Lake Kussharo is a large cobalt blue body of water that has become a resort area where there are activities for the entire family, young and old. Canoeing is especially recommended where you can enjoy a leisurely paddle along the gentle streams, close to the primeval forest and listen to the birds and fishes breaking water.
“Kussharo-ko” derived its name from the Ainu language as with many other geographical sites in Hokkaido. This fresh water lake freezes completely in winter and it is quite a pretty sight dotted with migratory Siberian Whooper Swans.
Along the lake shore are several outdoor hot springs and Sunayu Beach with naturally heated sand and hot ground water. Wakoto Peninsula extending into the lake has a number of sulfurous vents and that explains our “noxious” welcome to Teshikaga.
After a long day trapezing Utoro, seeing Oshinkoshin Falls in Shiretoko and driving to Lake Kussharo, we concluded the day with dinner back at our hotel. This is the sublime view from my hotel room as I watched the sunset over the lake.
The next morning after a hearty buffet breakfast, we set off for Bihoro Pass along Highway 243 which was about 15min by car from our hotel.
Enroute Highway 243 between Teshikaga and Bihoro is Bihoro Pass which stands at an elevation of 525m. It’s sole claim to fame is the fantastic views of Mt. Mokoto in the distance and the awesome Lake Kussharo.
This is the glorified highway service area at Bihoro Pass which houses a decent restaurant upstairs and a souvenir and snack vendor downstairs. It was very cold with the strong winds blowing and after an hour outdoors, we were quite happy to take refuge in the heated interior munching on grilled sweet Hokkaido corn on the cob and nursing a cup of hot coffee.

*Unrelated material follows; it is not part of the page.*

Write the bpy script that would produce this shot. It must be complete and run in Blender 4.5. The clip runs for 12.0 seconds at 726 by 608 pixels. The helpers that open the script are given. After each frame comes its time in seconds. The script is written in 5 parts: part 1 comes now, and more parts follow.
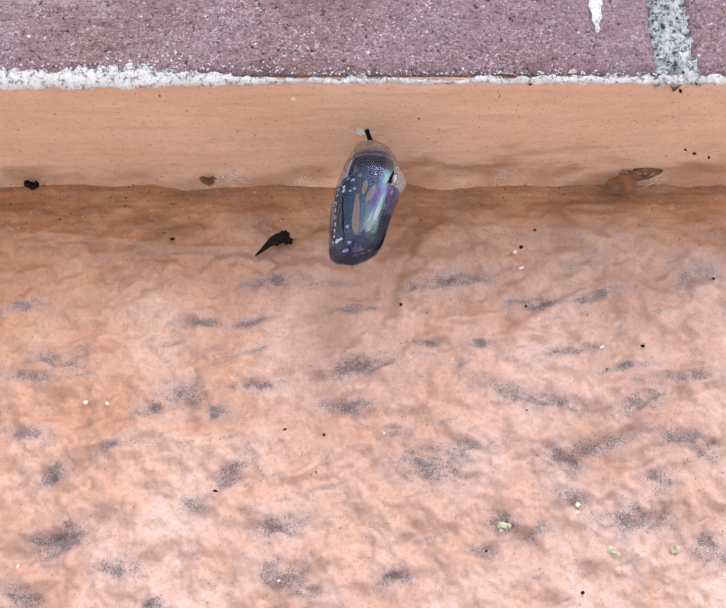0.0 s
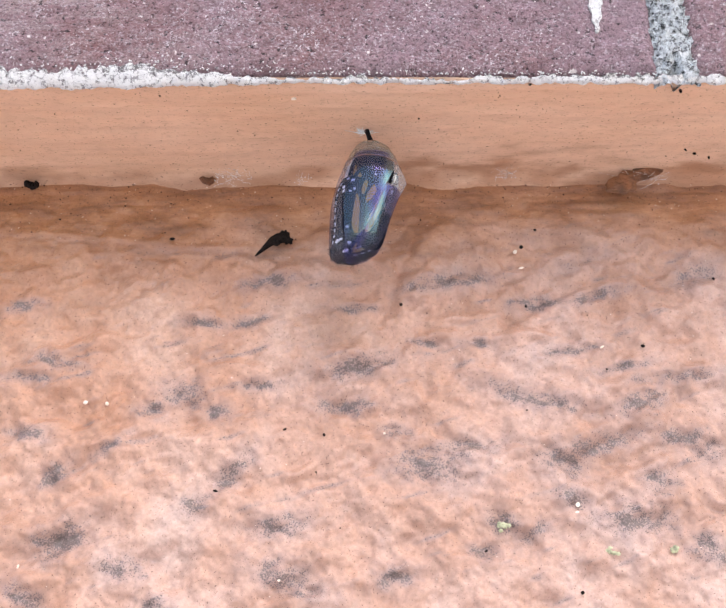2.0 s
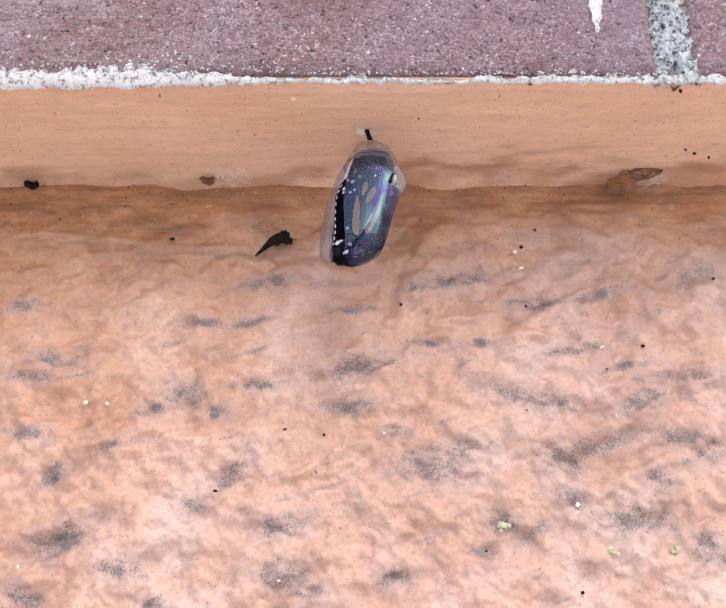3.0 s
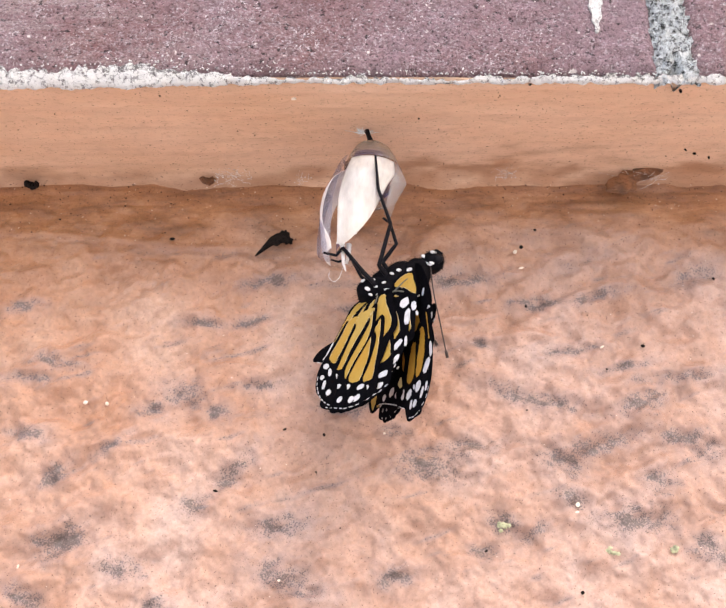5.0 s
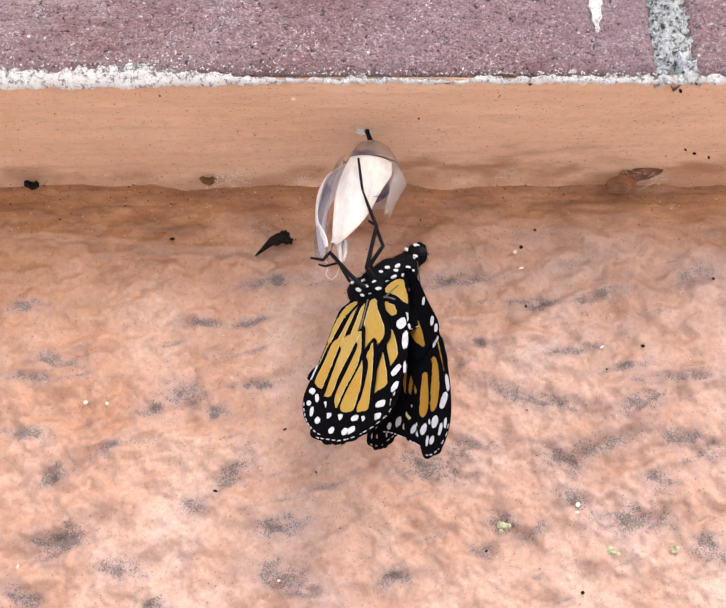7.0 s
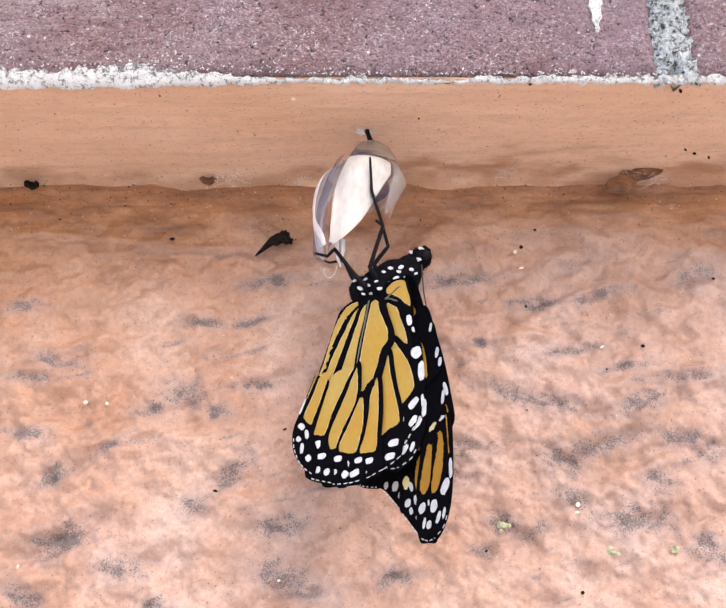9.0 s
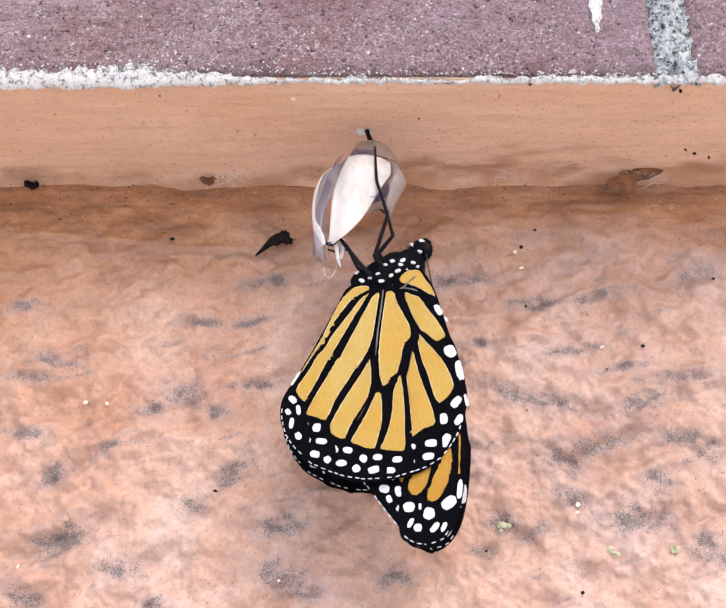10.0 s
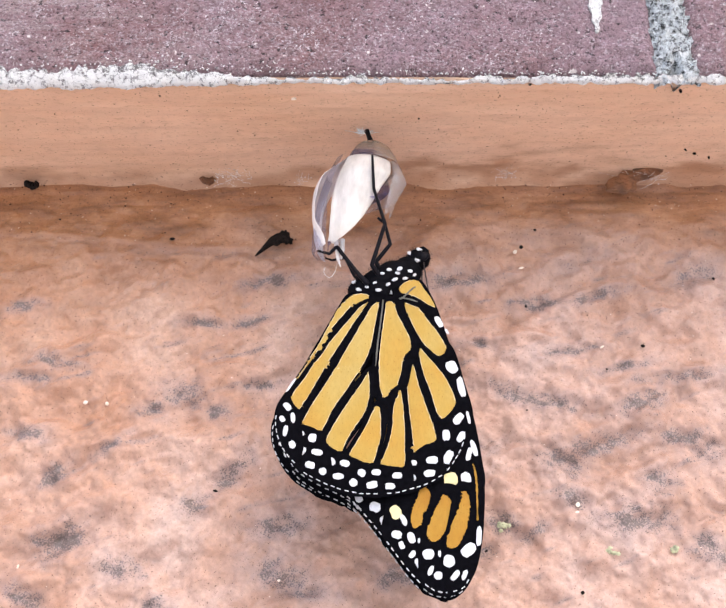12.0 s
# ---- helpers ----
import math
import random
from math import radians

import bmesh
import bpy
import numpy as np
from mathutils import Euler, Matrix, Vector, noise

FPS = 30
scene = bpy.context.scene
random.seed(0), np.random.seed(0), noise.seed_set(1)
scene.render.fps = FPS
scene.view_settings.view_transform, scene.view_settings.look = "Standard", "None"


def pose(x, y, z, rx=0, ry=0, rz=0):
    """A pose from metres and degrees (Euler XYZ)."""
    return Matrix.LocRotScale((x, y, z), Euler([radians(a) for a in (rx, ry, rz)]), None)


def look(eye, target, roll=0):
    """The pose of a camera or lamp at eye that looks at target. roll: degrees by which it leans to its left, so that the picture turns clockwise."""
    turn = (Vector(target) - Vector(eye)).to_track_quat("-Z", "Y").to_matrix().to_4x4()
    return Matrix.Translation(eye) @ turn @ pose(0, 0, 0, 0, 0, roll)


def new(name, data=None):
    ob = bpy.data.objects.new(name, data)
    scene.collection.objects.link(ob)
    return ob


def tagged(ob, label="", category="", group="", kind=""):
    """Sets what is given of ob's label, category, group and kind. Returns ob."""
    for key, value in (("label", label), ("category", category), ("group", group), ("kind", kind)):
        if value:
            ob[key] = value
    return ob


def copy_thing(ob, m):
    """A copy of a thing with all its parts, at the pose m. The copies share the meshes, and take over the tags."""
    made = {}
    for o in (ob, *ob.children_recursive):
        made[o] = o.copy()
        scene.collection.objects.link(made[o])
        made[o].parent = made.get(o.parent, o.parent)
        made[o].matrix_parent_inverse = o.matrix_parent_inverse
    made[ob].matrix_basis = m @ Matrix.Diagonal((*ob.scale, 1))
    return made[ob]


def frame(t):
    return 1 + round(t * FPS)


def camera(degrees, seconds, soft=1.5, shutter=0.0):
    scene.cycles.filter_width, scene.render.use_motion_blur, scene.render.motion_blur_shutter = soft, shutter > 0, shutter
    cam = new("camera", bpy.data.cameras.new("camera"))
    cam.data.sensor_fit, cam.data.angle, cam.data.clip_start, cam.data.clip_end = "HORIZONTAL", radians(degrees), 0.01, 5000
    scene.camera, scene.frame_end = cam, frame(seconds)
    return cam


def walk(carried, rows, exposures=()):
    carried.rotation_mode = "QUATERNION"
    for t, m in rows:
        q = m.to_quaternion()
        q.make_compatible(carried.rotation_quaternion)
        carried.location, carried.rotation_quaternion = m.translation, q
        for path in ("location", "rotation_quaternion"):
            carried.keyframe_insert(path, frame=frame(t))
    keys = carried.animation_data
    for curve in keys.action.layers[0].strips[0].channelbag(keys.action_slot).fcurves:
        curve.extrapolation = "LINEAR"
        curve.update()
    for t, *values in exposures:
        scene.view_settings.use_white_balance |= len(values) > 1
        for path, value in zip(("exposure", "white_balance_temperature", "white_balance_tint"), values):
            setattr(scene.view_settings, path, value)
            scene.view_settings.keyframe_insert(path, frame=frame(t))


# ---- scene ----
MM = 0.001

# ---------------------------------------------------------------- camera
cam = camera(38, 12.0, soft=1.6)
EYE = (0.0, -0.19, -0.1178)
AIM = pose(*EYE, 90 + 25, 0, 0)
walk(cam, [(0.0, AIM), (12.0, AIM)],
     exposures=[(0.0, 1.85, 7400, 18), (3.2, 1.87, 7550, 18), (4.8, 1.90, 8100, 19), (7.2, 1.90, 8150, 19), (9.0, 1.91, 7800, 18), (12.0, 1.90, 7500, 18)])

# ---------------------------------------------------------------- light
world = bpy.data.worlds.new("world")
scene.world = world
world.use_nodes = True
wn = world.node_tree.nodes
sky = wn.new("ShaderNodeTexSky")
sky.sky_type = "NISHITA"
sky.sun_disc = False
sky.sun_elevation, sky.sun_rotation = radians(47.6), radians(153.4)
world.node_tree.links.new(sky.outputs[0], wn["Background"].inputs[0])
wn["Background"].inputs[1].default_value = 0.115
sun_data = bpy.data.lights.new("sun", "SUN")
sun_data.energy, sun_data.angle, sun_data.color = 0.38, radians(36), (1.0, 0.93, 0.84)
sun = new("sun", sun_data)
sun.matrix_world = look((0.9, -1.8, 2.2), (0, 0, 0))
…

The breathtaking view from Bihoro Pass is evident from this vantage point and the extensive stretch of Lake Kussharo is apparent as I had to take a panoramic shot in order to capture the entire lake in one frame. Nakajima Island is a composite volcano and the gases it emits renders the lake water acidic thus few fish can adapt here except for the Rainbow Trout which was artificially introduced in 1951.
The monument at Bihoro Pass is etched with the lyrics of the song “Bihoro-Touge” sung by singer Hibari Misora which is a sad song about parted lovers.

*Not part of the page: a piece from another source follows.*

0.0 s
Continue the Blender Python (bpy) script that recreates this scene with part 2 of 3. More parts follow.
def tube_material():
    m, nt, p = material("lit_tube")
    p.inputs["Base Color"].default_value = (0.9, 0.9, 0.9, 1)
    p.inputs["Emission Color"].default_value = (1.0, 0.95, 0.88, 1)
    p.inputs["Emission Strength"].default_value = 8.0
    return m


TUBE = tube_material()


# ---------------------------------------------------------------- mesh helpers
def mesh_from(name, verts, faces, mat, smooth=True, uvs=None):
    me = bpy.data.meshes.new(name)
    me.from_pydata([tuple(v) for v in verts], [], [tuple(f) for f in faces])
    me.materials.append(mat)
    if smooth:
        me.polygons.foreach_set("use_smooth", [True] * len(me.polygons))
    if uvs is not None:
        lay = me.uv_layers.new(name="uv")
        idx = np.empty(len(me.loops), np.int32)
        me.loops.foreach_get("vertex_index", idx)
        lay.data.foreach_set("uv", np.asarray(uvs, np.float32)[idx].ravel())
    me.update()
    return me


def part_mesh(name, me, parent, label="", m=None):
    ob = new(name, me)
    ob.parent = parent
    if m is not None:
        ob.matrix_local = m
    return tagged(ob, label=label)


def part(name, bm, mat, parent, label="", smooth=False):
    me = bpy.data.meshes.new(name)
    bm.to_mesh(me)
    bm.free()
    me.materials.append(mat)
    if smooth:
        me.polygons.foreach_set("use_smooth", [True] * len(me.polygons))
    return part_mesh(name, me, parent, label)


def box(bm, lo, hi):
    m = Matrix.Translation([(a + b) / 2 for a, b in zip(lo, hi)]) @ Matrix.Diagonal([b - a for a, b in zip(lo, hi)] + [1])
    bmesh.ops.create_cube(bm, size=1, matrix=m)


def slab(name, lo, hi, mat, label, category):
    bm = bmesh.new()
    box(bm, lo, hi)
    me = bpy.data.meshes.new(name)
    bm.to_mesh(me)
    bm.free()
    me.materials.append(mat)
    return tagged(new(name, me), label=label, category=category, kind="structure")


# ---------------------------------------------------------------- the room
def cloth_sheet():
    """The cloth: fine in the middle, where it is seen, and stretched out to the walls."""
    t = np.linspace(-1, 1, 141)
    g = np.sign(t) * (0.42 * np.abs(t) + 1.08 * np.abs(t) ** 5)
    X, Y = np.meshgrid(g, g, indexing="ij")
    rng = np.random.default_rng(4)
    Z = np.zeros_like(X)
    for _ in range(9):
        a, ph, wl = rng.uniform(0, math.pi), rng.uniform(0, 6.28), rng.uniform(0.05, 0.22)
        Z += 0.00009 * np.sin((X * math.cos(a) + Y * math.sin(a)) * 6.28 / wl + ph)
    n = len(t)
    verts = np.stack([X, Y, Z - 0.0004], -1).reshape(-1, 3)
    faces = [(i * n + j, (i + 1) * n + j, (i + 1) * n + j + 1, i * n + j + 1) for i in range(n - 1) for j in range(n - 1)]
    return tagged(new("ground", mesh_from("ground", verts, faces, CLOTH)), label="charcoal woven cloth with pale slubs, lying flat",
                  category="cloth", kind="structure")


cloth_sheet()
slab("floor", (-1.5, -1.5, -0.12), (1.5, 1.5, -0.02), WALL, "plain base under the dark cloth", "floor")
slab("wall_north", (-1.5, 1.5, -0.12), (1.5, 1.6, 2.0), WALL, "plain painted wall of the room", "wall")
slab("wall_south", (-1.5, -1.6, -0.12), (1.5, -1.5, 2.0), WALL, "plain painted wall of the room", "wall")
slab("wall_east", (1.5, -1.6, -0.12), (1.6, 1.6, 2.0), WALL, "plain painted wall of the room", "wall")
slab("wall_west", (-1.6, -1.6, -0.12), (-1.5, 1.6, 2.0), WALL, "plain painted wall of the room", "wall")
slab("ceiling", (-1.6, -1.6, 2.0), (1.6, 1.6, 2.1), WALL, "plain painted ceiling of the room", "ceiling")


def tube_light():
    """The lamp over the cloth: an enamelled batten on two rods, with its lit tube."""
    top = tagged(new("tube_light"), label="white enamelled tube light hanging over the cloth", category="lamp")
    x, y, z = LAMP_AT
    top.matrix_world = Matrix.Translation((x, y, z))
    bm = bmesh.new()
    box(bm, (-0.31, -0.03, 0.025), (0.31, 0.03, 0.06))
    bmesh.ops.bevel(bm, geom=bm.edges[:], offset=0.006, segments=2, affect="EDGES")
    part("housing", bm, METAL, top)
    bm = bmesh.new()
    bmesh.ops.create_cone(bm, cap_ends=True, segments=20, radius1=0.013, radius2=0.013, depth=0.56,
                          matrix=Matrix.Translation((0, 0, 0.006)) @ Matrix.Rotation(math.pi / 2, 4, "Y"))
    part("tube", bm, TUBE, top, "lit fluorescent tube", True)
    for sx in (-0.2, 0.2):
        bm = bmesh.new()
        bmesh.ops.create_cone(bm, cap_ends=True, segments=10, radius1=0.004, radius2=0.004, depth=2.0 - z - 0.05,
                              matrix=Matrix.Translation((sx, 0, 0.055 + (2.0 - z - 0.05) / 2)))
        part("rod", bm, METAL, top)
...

To the left is Nakajima Island, in the middle is Wakoto Peninsula that protrudes into the lake and on the right shore is where Kussharo Prince Hotel is situated. Several inflows feed this crater lake: Atosa, Amemasu, Onnenai, Shikerepenbetsu, Onneshireto, Toikoi, Meshikimemu, Enetokomappu and Ossappe Rivers with one primary outflow, Kushiro River.
In Gaelic, Cairn means “mound of stones built as a memorial or landmark”. Japanese tradition also includes rock stacking and balancing of stone pieces. Stone monuments are erected at cemeteries to honor the deceased souls and are also sometimes found along mountain trails and roadways. This practice hints of Buddhist and Shinto influences and is also a form of prayer in Japan.
Bear Grass (Kuma Zasa – Sasa veitchii) is a bamboo varietal that grows to a maximum height of 5 feet (1.5m). It spreads aggressively and the edges of the dark green leaves turn a creamy white in late fall or early winter making it very attractive. In Hokkaido, the leaves are manufactured into caffeine free “kumazasa tea” according to traditional Chinese formulas and it is believed to strength the immune system and promote metabolism.
Akan National Park is well-known for its three beautiful lakes, Lake Akan, Lake Mashu and Lake Kussharo which we had the pleasure of visiting and enjoying immeasurably.